A falta de pan, buenas son tortas, dicen, así que desde hace muchos lustros me he inventado un lugar al que volver para dar salida a una nostalgia que si bien no son recuerdos de la infancia, sí son la foto fija de una época –estival siempre- en la que fui muy feliz con mis hijas.
“Mi otro mar”, le llamo siempre al Mediterráneo, ese que tiene himno propio, aunque nací en el Cantábrico y soy de luces grises, atardeceres espectaculares y vientos que alborotan el sentido.
Regreso ahora cada año fuera del verano de calendario y muchedumbre, aguas turbias y calientes; vuelvo a crear recuerdos para cuando sea demasiado mayor para viajar hasta allí manejando el timón y eligiendo disfrutar de varias semanas de playas casi solitarias en las primeras horas de luz, de paseos entre los pinos al atardecer y muchas, muchísimas horas de lectura amable en la terraza silenciosa o el jardín.
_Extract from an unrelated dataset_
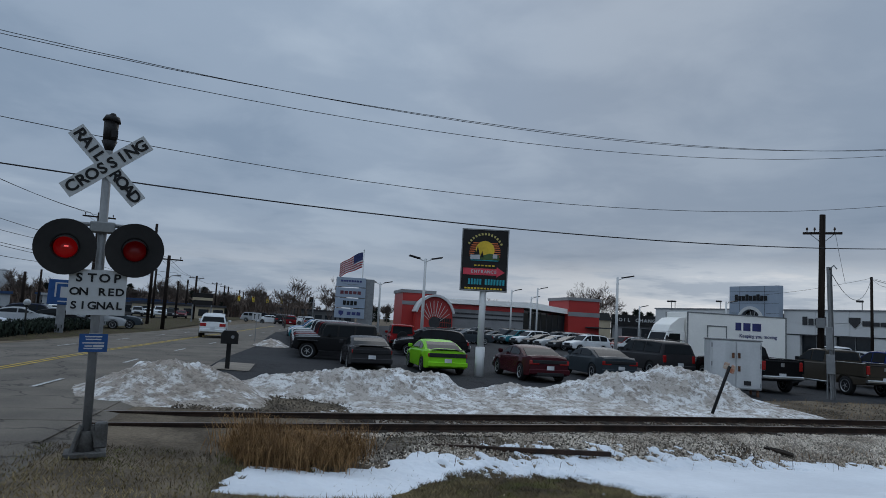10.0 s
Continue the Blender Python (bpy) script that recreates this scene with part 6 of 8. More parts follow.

Vuelvo al mismo pueblo –porque pueblo es- desde hace treinta y cinco años y cada vez encuentro un aire diferente, alguna pequeña sorpresa que me asalta los recuerdos que creía fijados en la memoria. Comprendo que soy yo la que está cambiando, la que entorna los ojos para contemplar lo que antes miraba con avidez. Ahora disfruto más de un tiempo que fue compartido y ahora es solitario pero, curiosamente, más libre y beneficioso. A pesar de la soledad…o quizás precisamente a causa de ella. No estoy demasiado segura…
Cada año llevo menos ropa y más libros y lienzos. Cada vez lleno menos el frigorífico y me sacio con otro tipo de “alimento”. Vuelvo el último mes de la primavera al pueblo que nunca fue mío y que pertenecerá durante el verano a miles de turistas. Pero hasta que llegue ese momento, hasta que suene el pistoletazo de salida del solsticio, lo viviré como si estuviera ahí tan solo para mí y para acoger los sueños que llevo para soñar.